== Exercise requirements ==
Write out the entire listing below exactly as it appears, minus any pictures.

== Source material ==
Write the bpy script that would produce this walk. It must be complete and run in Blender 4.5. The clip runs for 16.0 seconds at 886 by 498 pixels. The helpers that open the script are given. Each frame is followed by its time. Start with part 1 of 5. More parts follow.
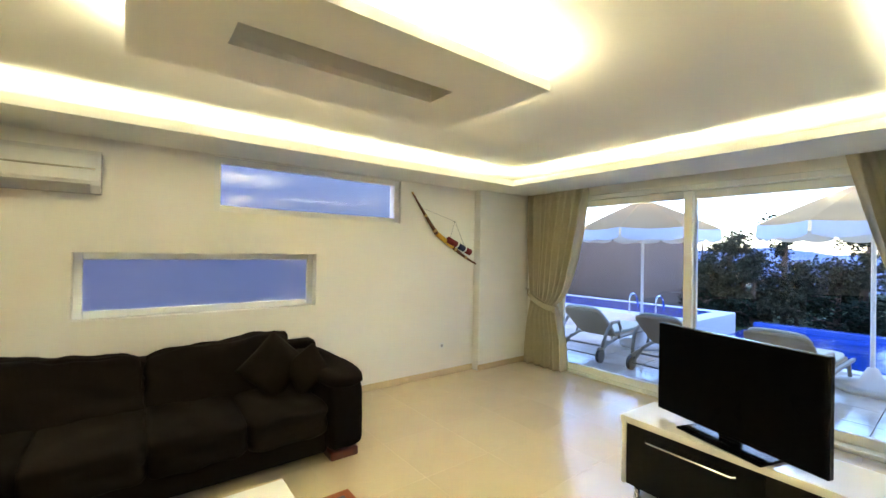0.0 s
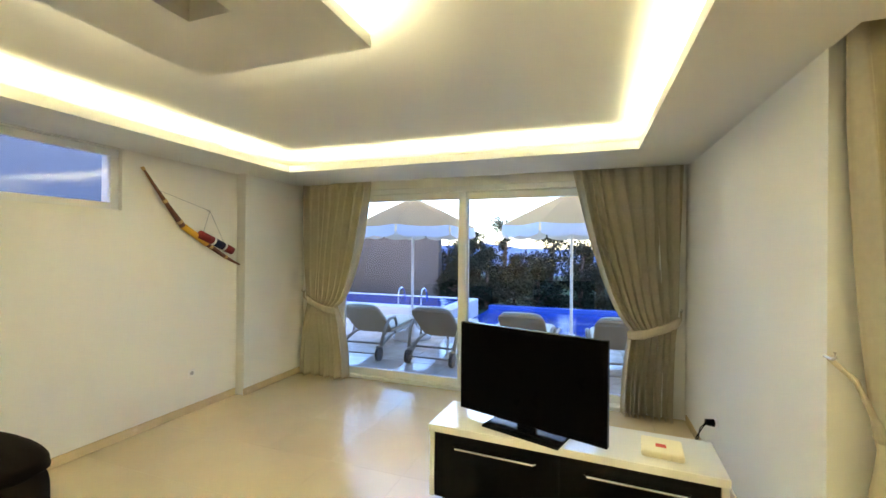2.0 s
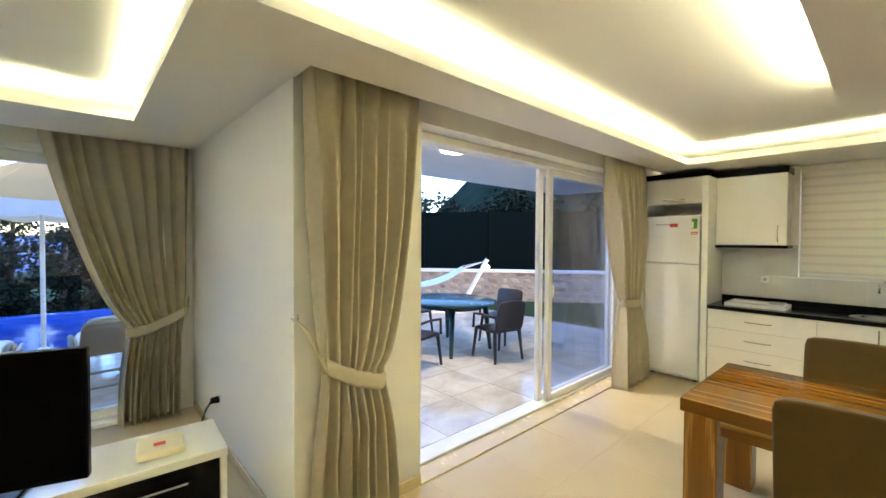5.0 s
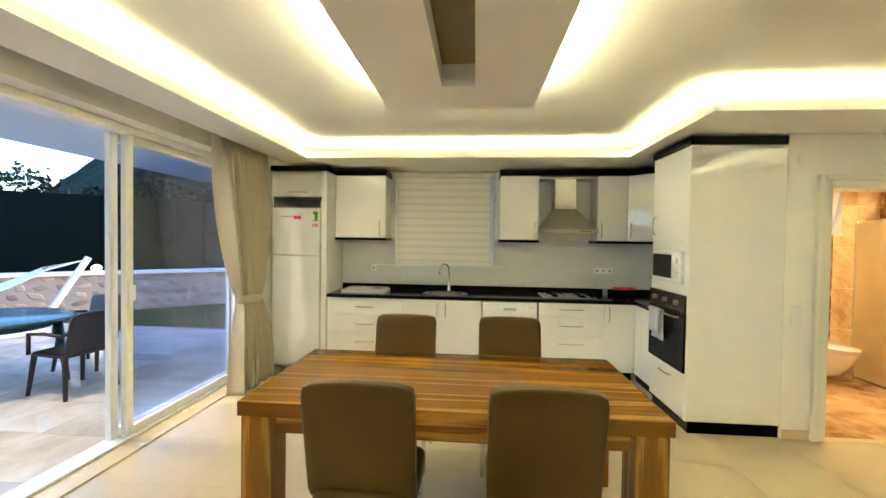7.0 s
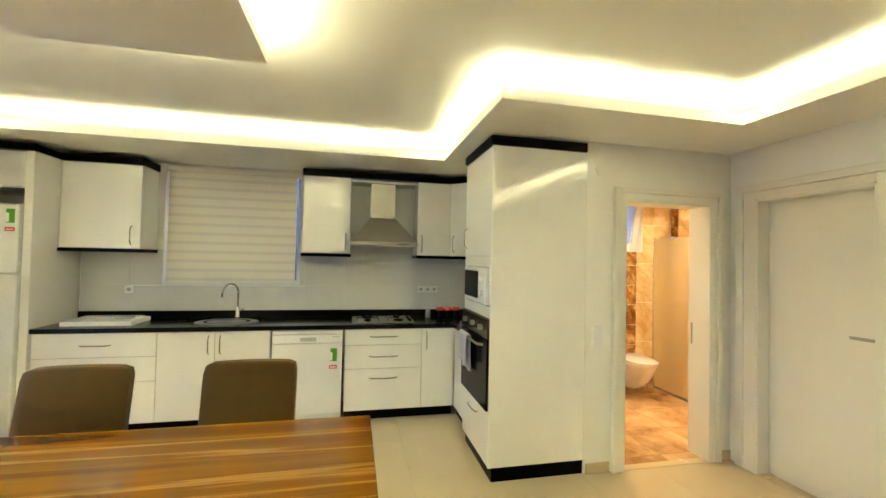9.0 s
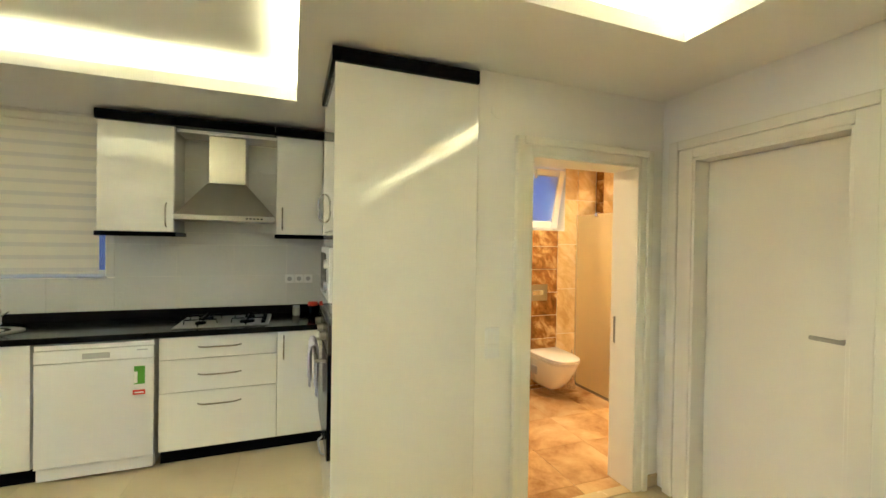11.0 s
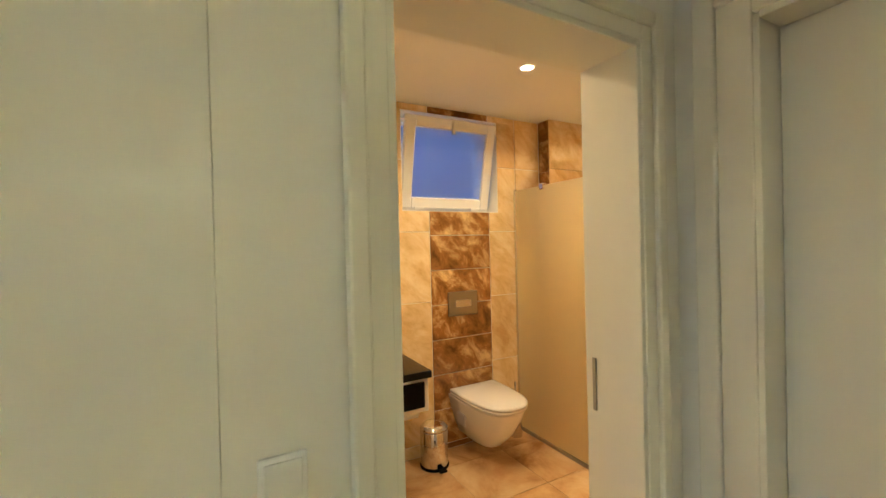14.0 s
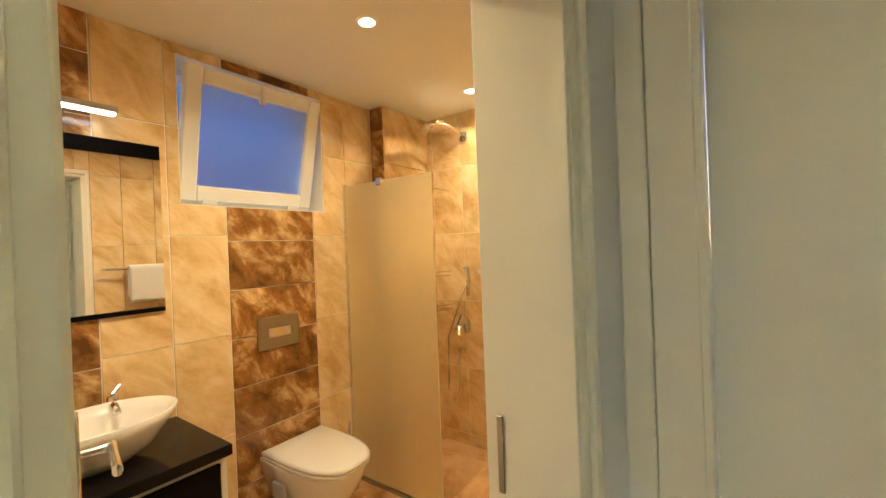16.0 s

== Response to the exercise ==
Write the bpy script that would produce this walk. It must be complete and run in Blender 4.5. The clip runs for 16.0 seconds at 886 by 498 pixels. The helpers that open the script are given. Each frame is followed by its time. Start with part 1 of 5. More parts follow.
0.0 s
2.0 s
5.0 s
7.0 s
9.0 s
11.0 s
14.0 s
16.0 s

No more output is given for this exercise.